Éduquer et instruire nos jeunes, c’est leur apparaître dans une forme d’asymétrie où l’enfant va reconnaître dans cet adulte qui lui est imposé, une forme d’autorité par la sagesse et par le savoir. Mais également, enseigner n’est pas que la transmission. C’est aussi le frottement, les positionnements respectifs, des personnalités de l’enseignant et des élèves et l’utilisation de cette relation subtile par l’enseignant pour se positionner en relief par rapport aux autres sources d’information, pour rendre les enfants curieux, donc enseignables. L’acte d’enseigner, donc la définition du bon prof, est indissociable du statut de l’enfant dans la société, est en prise avec l’envie de grandir, l’appétit d’apprendre… que nous adultes, tous ensemble, donnons à nos enfants. Il ne peut donc plus y avoir de bons profs isolés, de ces individualités magiques qui habiteraient des classes havres de paix dans des collèges difficiles situés en zones sensibles.

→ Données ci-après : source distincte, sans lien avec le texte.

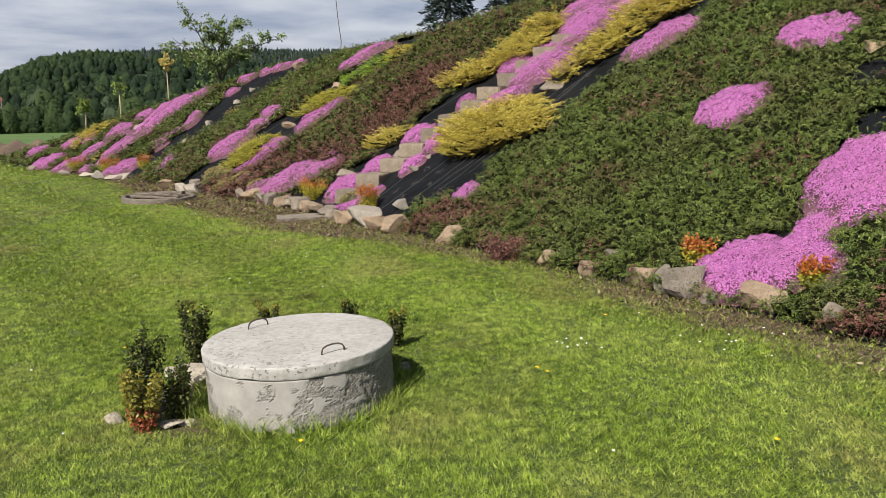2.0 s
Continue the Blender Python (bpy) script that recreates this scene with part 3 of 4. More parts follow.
# place of the front foot, width, visible height, stone
T, G, P = (TAN, SANDSTONE), (GREY, GREY_ROCK), (PALE, WHITE_ROCK)
ROCKS_STEPS = [
    (-1.65, 13.07, 0.32, 0.13, G), (-1.52, 12.66, 0.25, 0.18, G), (-1.32, 12.26, 0.32, 0.22, T), (-1.04, 11.80, 0.50, 0.29, P),
    (-0.87, 11.49, 0.31, 0.21, T), (-0.61, 11.20, 0.33, 0.24, T), (-0.54, 11.94, 0.24, 0.18, P), (0.04, 10.15, 0.30, 0.20, T),
    (-1.48, 14.28, 0.33, 0.16, G), (-0.62, 14.07, 0.14, 0.14, G), (-0.37, 13.11, 0.15, 0.09, G), (-0.15, 13.31, 0.10, 0.07, G),
]
ROCKS_BORDER = [
    (-3.52, 15.82, 0.16, 0.23, G), (-3.33, 15.58, 0.42, 0.22, T), (-3.05, 15.20, 0.26, 0.18, G), (-2.81, 14.76, 0.27, 0.24, G), (-2.58, 14.46, 0.25, 0.21, T),
    (-2.40, 14.20, 0.26, 0.16, G), (-2.22, 13.90, 0.32, 0.22, G), (-2.05, 13.60, 0.23, 0.18, T), (-1.89, 13.43, 0.28, 0.16, T),
    (-5.70, 18.60, 0.33, 0.23, T), (-5.15, 17.75, 0.25, 0.22, P), (-4.87, 17.43, 0.26, 0.22, P), (-4.93, 18.01, 0.21, 0.17, G),
]
ROCKS_FAR = [
    (-8.34, 21.80, 0.28, 0.25, P), (-7.79, 21.35, 0.47, 0.15, P), (-7.58, 21.40, 0.36, 0.17, P), (-8.9, 22.6, 0.4, 0.14, P),
    (-11.62, 25.50, 0.23, 0.18, G), (-9.94, 23.65, 0.25, 0.14, P),
]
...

Non, la cohérence entre adultes, équipes de professeurs, parents, animateurs, moniteurs de sports, est indispensable. Nous devons montrer sans faillir, à nos enfants, de manière collégiale, avec ce respect, entre nous et envers les jeunes dont nous avons la charge, ce chemin qui va les amener dans le cercle des adultes. Nous devons, chacun dans son rôle d’adulte, auprès de ces jeunes, leur donner envie de nous ressembler. A quoi servirait-il d’apprendre pour ressembler à des adultes faibles et mal dans leurs peaux, générateurs d’une société anxiogène ? Enfin enseigner à l’enfant c’est accepter sans crainte de lui faire confiance en lui donnant la capacité à se passer de nous. Devenir un bon professeur aujourd’hui, est une tâche immense et collective.